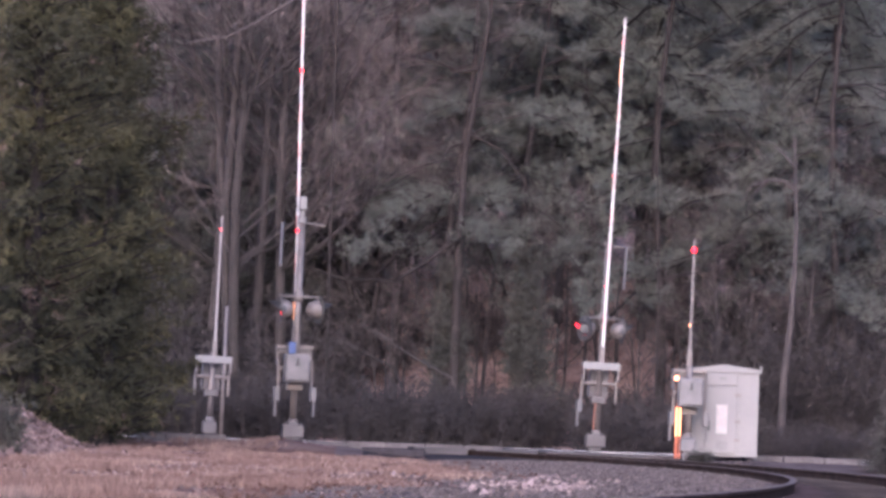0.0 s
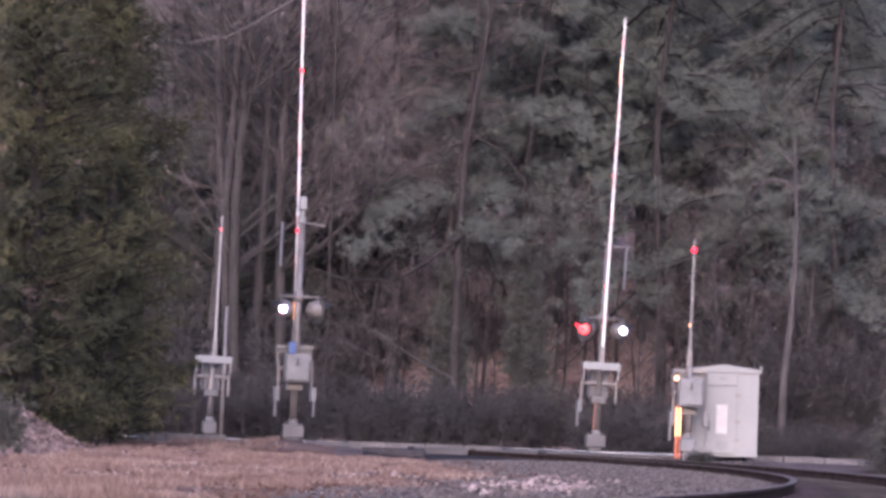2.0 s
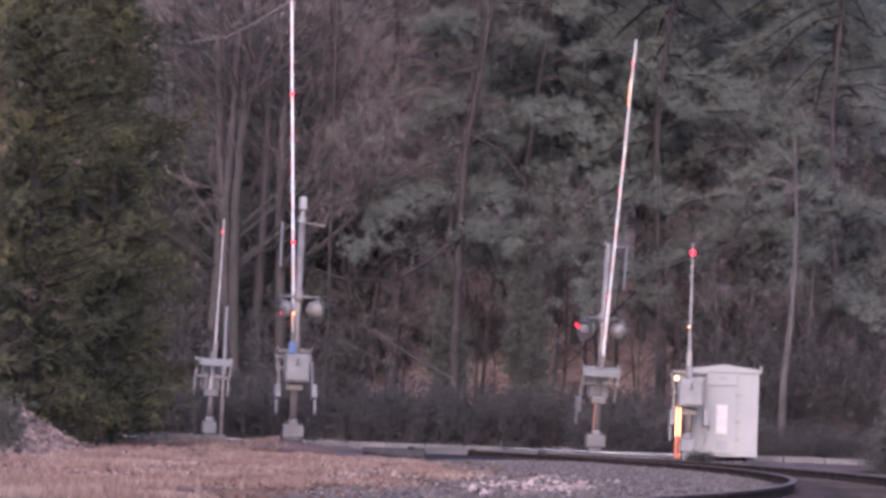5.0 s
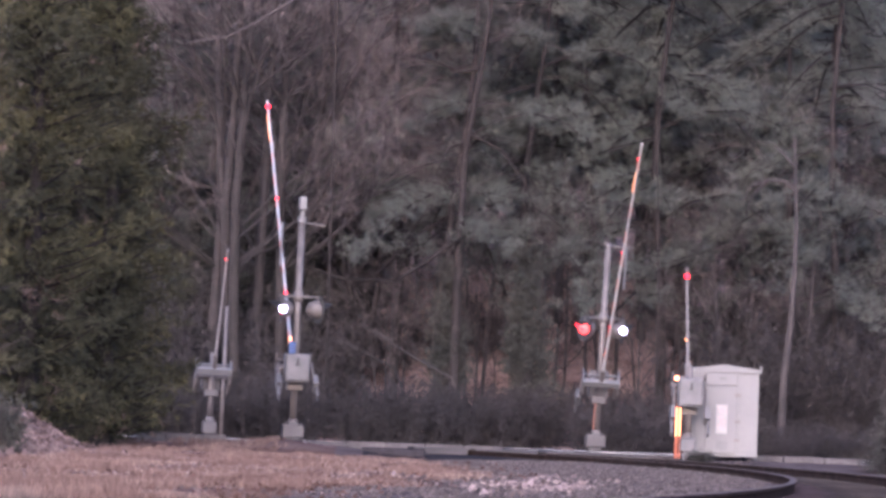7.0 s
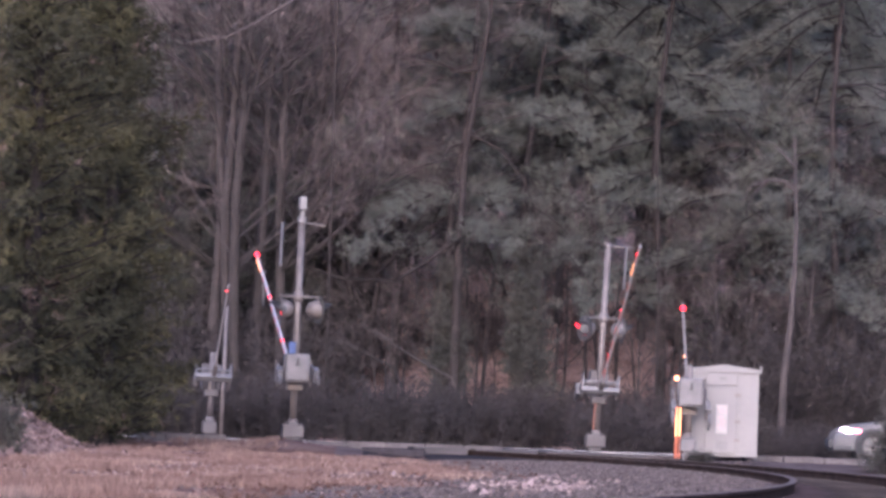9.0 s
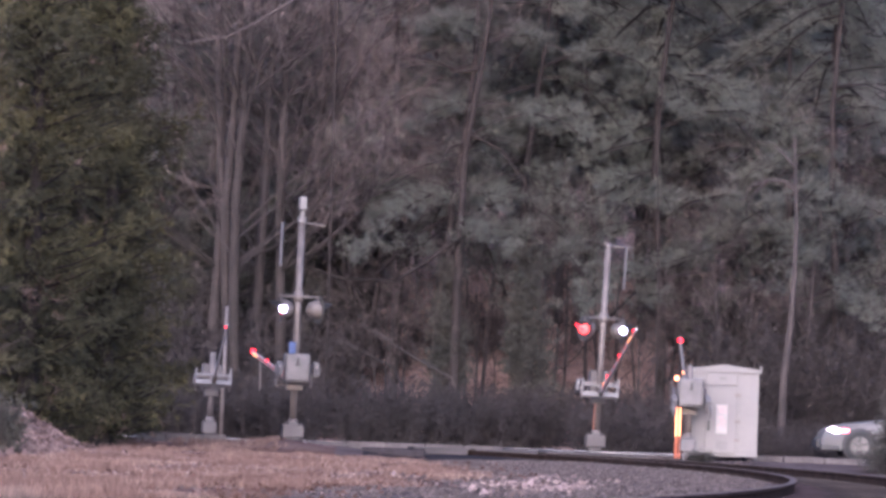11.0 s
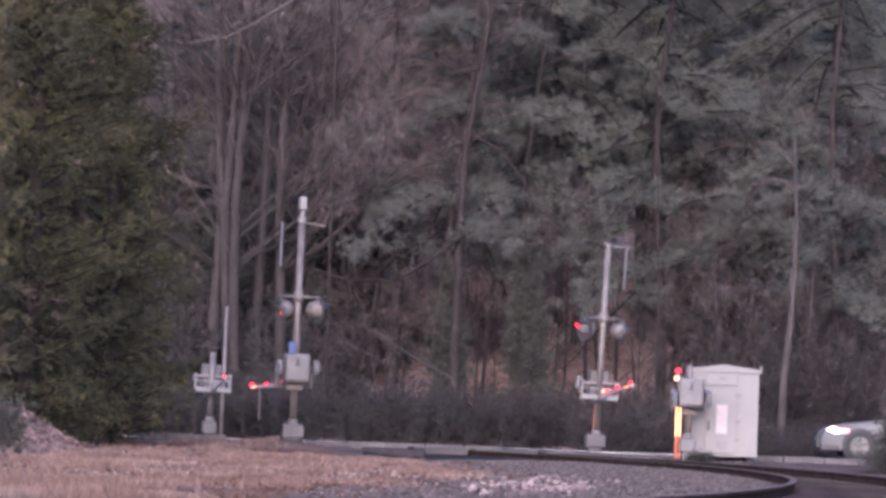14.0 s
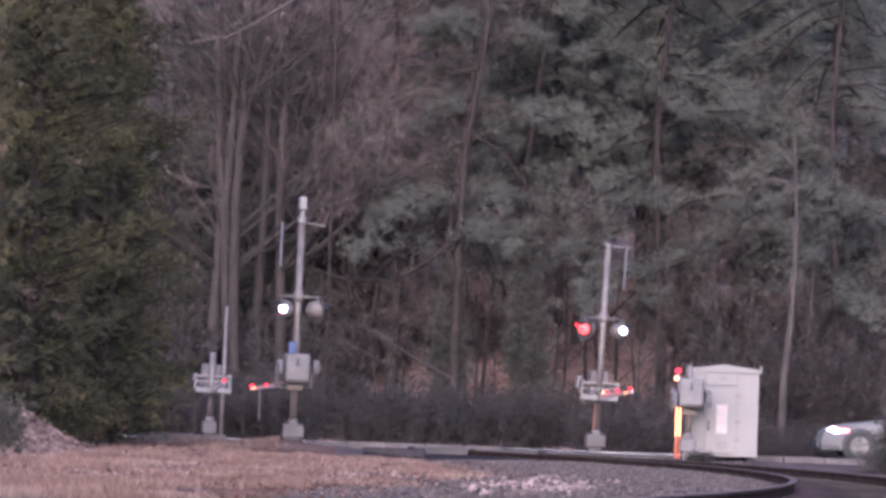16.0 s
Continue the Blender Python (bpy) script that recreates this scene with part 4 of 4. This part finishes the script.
SWINGS = dict(
    ln=((0.0, 0.0), (3.2, 0.0), (3.6, 1.0), (4.0, 3.5), (4.2, 5.5), (5.0, 18.0), (5.7, 30.0), (6.3, 40.5), (6.5, 43.9), (7.0, 50.8), (7.5, 56.8), (8.0, 62.5), (8.5, 67.7), (9.0, 72.6), (9.2, 74.3), (10.0, 80.2), (11.0, 85.7), (11.5, 87.3), (12.5, 88.7), (13.0, 89.6), (14.0, 90.3), (15.0, 90.5), (16.0, 90.5)),
    rf=((0.0, 0.0), (3.2, 0.0), (3.6, 2.0), (4.0, 6.0), (4.2, 8.5), (5.0, 22.0), (5.7, 33.0), (6.3, 41.7), (6.5, 44.1), (7.0, 49.8), (7.5, 54.8), (8.0, 59.4), (8.5, 63.6), (9.0, 67.6), (9.2, 69.1), (10.0, 74.6), (11.0, 80.2), (11.5, 82.1), (12.5, 85.0), (13.0, 86.7), (13.6, 87.8), (14.5, 89.1), (15.2, 89.4), (16.0, 89.4)),
    lf=((0.0, -2.0), (4.0, -2.0), (4.5, 1.0), (5.2, 12.0), (6.0, 24.0), (6.5, 30.0), (7.0, 34.5), (8.0, 43.5), (9.0, 51.8), (9.2, 53.3), (10.2, 61.5), (11.3, 69.8), (11.5, 71.8), (12.5, 79.4), (13.0, 82.0), (13.6, 85.0), (14.5, 87.4), (15.2, 87.8), (16.0, 87.8)),
    rn=((0.0, -1.0), (4.0, -1.0), (4.6, 1.0), (5.2, 8.0), (6.0, 19.0), (6.5, 24.4), (7.0, 28.9), (8.0, 38.5), (9.0, 47.5), (9.2, 49.1), (10.2, 57.0), (11.5, 66.0), (12.5, 73.2), (13.0, 74.9), (13.6, 75.4), (16.0, 75.4)),
)
LIT = ((0.2, 0.83), (1.36, 2.08), (3.05, 3.7), (4.3, 4.9), (5.52, 6.13), (6.77, 7.38), (7.86, 8.6), (9.22, 9.8), (10.42, 11.03), (11.63, 12.25), (12.87, 13.5), (14.08, 14.7), (15.33, 16.0))
DRIVE = ((0.0, 30.0), (4.0, 16.0), (7.0, 5.2), (8.0, 2.2), (8.5, 1.05), (9.0, 0.27), (9.6, 0.06), (10.5, 0.0), (16.0, 0.0))

build_ground()
build_road()
build_track()
build_gates()
build_cabinet()
build_car()
build_snag()
build_cedars()
build_shrubs()
build_dead_wood()
build_ivy()
build_saplings()
build_woods()
build_understory()
build_small_plants()
build_grass()
build_stones()
# ties, one by one
tie_bm = B()
box(tie_bm, -1.3, 1.3, -0.11, 0.11, -0.09, 0.09, 0.012)
tie_mesh = bpy.data.meshes.new("tie")
tie_bm.to_mesh(tie_mesh)
tie_bm.free()
tie_mesh.materials.append(TIE)
track_ob = bpy.data.objects["railway_track"]
tie_y = 30.0
while tie_y < 111:
    c, t, r = track_frame(tie_y)
    tie = new("tie", tie_mesh)
    tie.parent = track_ob
    tie.matrix_basis = Matrix(((r.x, t.x, 0, c.x), (r.y, t.y, 0, c.y), (0, 0, 1, -0.335 + 0.006 * math.sin(tie_y * 7)), (0, 0, 0, 1)))
    tie_y += 0.54
motions()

> INSTRUCTIONS FOR THE TASK
Take the listing above and print it exactly, apart from the pictures.

> OUTPUT BELOW
0.0 s
2.0 s
5.0 s
7.0 s
9.0 s
11.0 s
14.0 s
16.0 s
Continue the Blender Python (bpy) script that recreates this scene with part 4 of 4. This part finishes the script.
SWINGS = dict(
    ln=((0.0, 0.0), (3.2, 0.0), (3.6, 1.0), (4.0, 3.5), (4.2, 5.5), (5.0, 18.0), (5.7, 30.0), (6.3, 40.5), (6.5, 43.9), (7.0, 50.8), (7.5, 56.8), (8.0, 62.5), (8.5, 67.7), (9.0, 72.6), (9.2, 74.3), (10.0, 80.2), (11.0, 85.7), (11.5, 87.3), (12.5, 88.7), (13.0, 89.6), (14.0, 90.3), (15.0, 90.5), (16.0, 90.5)),
    rf=((0.0, 0.0), (3.2, 0.0), (3.6, 2.0), (4.0, 6.0), (4.2, 8.5), (5.0, 22.0), (5.7, 33.0), (6.3, 41.7), (6.5, 44.1), (7.0, 49.8), (7.5, 54.8), (8.0, 59.4), (8.5, 63.6), (9.0, 67.6), (9.2, 69.1), (10.0, 74.6), (11.0, 80.2), (11.5, 82.1), (12.5, 85.0), (13.0, 86.7), (13.6, 87.8), (14.5, 89.1), (15.2, 89.4), (16.0, 89.4)),
    lf=((0.0, -2.0), (4.0, -2.0), (4.5, 1.0), (5.2, 12.0), (6.0, 24.0), (6.5, 30.0), (7.0, 34.5), (8.0, 43.5), (9.0, 51.8), (9.2, 53.3), (10.2, 61.5), (11.3, 69.8), (11.5, 71.8), (12.5, 79.4), (13.0, 82.0), (13.6, 85.0), (14.5, 87.4), (15.2, 87.8), (16.0, 87.8)),
    rn=((0.0, -1.0), (4.0, -1.0), (4.6, 1.0), (5.2, 8.0), (6.0, 19.0), (6.5, 24.4), (7.0, 28.9), (8.0, 38.5), (9.0, 47.5), (9.2, 49.1), (10.2, 57.0), (11.5, 66.0), (12.5, 73.2), (13.0, 74.9), (13.6, 75.4), (16.0, 75.4)),
)
LIT = ((0.2, 0.83), (1.36, 2.08), (3.05, 3.7), (4.3, 4.9), (5.52, 6.13), (6.77, 7.38), (7.86, 8.6), (9.22, 9.8), (10.42, 11.03), (11.63, 12.25), (12.87, 13.5), (14.08, 14.7), (15.33, 16.0))
DRIVE = ((0.0, 30.0), (4.0, 16.0), (7.0, 5.2), (8.0, 2.2), (8.5, 1.05), (9.0, 0.27), (9.6, 0.06), (10.5, 0.0), (16.0, 0.0))

build_ground()
build_road()
build_track()
build_gates()
build_cabinet()
build_car()
build_snag()
build_cedars()
build_shrubs()
build_dead_wood()
build_ivy()
build_saplings()
build_woods()
build_understory()
build_small_plants()
build_grass()
build_stones()
# ties, one by one
tie_bm = B()
box(tie_bm, -1.3, 1.3, -0.11, 0.11, -0.09, 0.09, 0.012)
tie_mesh = bpy.data.meshes.new("tie")
tie_bm.to_mesh(tie_mesh)
tie_bm.free()
tie_mesh.materials.append(TIE)
track_ob = bpy.data.objects["railway_track"]
tie_y = 30.0
while tie_y < 111:
    c, t, r = track_frame(tie_y)
    tie = new("tie", tie_mesh)
    tie.parent = track_ob
    tie.matrix_basis = Matrix(((r.x, t.x, 0, c.x), (r.y, t.y, 0, c.y), (0, 0, 1, -0.335 + 0.006 * math.sin(tie_y * 7)), (0, 0, 0, 1)))
    tie_y += 0.54
motions()